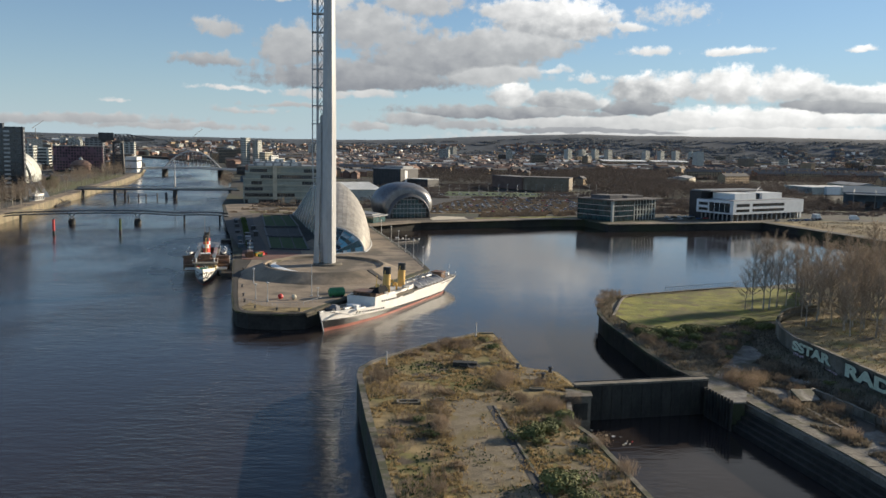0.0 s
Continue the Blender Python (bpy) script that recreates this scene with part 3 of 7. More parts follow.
def tufts(shape, poly, count, h, blades, rnd, z=0.0, lean=0.5, keep=None, width=0.09):
    """Clumps of thin upright blades scattered over a polygon."""
    xs, ys = [p[0] for p in poly], [p[1] for p in poly]
    made = 0
    for _ in range(count * 4):
        if made >= count:
            break
        x, y = rnd.uniform(min(xs), max(xs)), rnd.uniform(min(ys), max(ys))
        if not inside((x, y), poly) or (keep and not keep(x, y)):
            continue
        made += 1
        k = rnd.uniform(0.5, 1.25)
        for _b in range(blades):
            a, r = rnd.uniform(0, 6.28), rnd.uniform(0, 0.35) * h
            bx, by = x + r * math.cos(a), y + r * math.sin(a)
            ex, ey = bx + math.cos(a) * h * lean * rnd.random(), by + math.sin(a) * h * lean * rnd.random()
            s = rnd.uniform(0, 6.28)
            dx, dy = width * math.cos(s) * k, width * math.sin(s) * k
            shape.add([(bx - dx, by - dy, z - 0.03), (bx + dx, by + dy, z - 0.03), (ex, ey, z + h * k * rnd.uniform(0.6, 1.1))], [(0, 1, 2)])
    return shape


def leaf_bush(seed, rx, ry, h, leaves, size):
    """A low bush: many small leaves on an uneven mound, with a few stems."""
    rnd = random.Random(seed)
    s = Shape()
    lumps = [(rnd.uniform(-0.6, 0.6) * rx, rnd.uniform(-0.6, 0.6) * ry, rnd.uniform(0.35, 0.75) * h, rnd.uniform(0.35, 0.6)) for _ in range(7)]
    for _ in range(leaves):
        cx, cy, cz, r = rnd.choice(lumps)
        d = Vector((rnd.gauss(0, 1), rnd.gauss(0, 1), rnd.gauss(0.25, 1))).normalized()
        p = Vector((cx + d.x * r * rx, cy + d.y * r * ry, max(0.05, cz + d.z * r * h * 0.6)))
        n = (d + Vector((rnd.uniform(-0.7, 0.7), rnd.uniform(-0.7, 0.7), rnd.uniform(-0.3, 0.8)))).normalized()
        a = n.orthogonal().normalized() * size * rnd.uniform(0.6, 1.3)
        b = n.cross(a).normalized() * size * rnd.uniform(0.5, 1.0)
        s.add([p - a, p + b * 0.6, p + a, p - b * 0.6], [(0, 1, 2, 3)])
    return s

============

* _Stated exercise_
Copy the listing word for word, excluding its pictures.

* _Written reply_
0.0 s
Continue the Blender Python (bpy) script that recreates this scene with part 3 of 7. More parts follow.
def tufts(shape, poly, count, h, blades, rnd, z=0.0, lean=0.5, keep=None, width=0.09):
    """Clumps of thin upright blades scattered over a polygon."""
    xs, ys = [p[0] for p in poly], [p[1] for p in poly]
    made = 0
    for _ in range(count * 4):
        if made >= count:
            break
        x, y = rnd.uniform(min(xs), max(xs)), rnd.uniform(min(ys), max(ys))
        if not inside((x, y), poly) or (keep and not keep(x, y)):
            continue
        made += 1
        k = rnd.uniform(0.5, 1.25)
        for _b in range(blades):
            a, r = rnd.uniform(0, 6.28), rnd.uniform(0, 0.35) * h
            bx, by = x + r * math.cos(a), y + r * math.sin(a)
            ex, ey = bx + math.cos(a) * h * lean * rnd.random(), by + math.sin(a) * h * lean * rnd.random()
            s = rnd.uniform(0, 6.28)
            dx, dy = width * math.cos(s) * k, width * math.sin(s) * k
            shape.add([(bx - dx, by - dy, z - 0.03), (bx + dx, by + dy, z - 0.03), (ex, ey, z + h * k * rnd.uniform(0.6, 1.1))], [(0, 1, 2)])
    return shape


def leaf_bush(seed, rx, ry, h, leaves, size):
    """A low bush: many small leaves on an uneven mound, with a few stems."""
    rnd = random.Random(seed)
    s = Shape()
    lumps = [(rnd.uniform(-0.6, 0.6) * rx, rnd.uniform(-0.6, 0.6) * ry, rnd.uniform(0.35, 0.75) * h, rnd.uniform(0.35, 0.6)) for _ in range(7)]
    for _ in range(leaves):
        cx, cy, cz, r = rnd.choice(lumps)
        d = Vector((rnd.gauss(0, 1), rnd.gauss(0, 1), rnd.gauss(0.25, 1))).normalized()
        p = Vector((cx + d.x * r * rx, cy + d.y * r * ry, max(0.05, cz + d.z * r * h * 0.6)))
        n = (d + Vector((rnd.uniform(-0.7, 0.7), rnd.uniform(-0.7, 0.7), rnd.uniform(-0.3, 0.8)))).normalized()
        a = n.orthogonal().normalized() * size * rnd.uniform(0.6, 1.3)
        b = n.cross(a).normalized() * size * rnd.uniform(0.5, 1.0)
        s.add([p - a, p + b * 0.6, p + a, p - b * 0.6], [(0, 1, 2, 3)])
    return s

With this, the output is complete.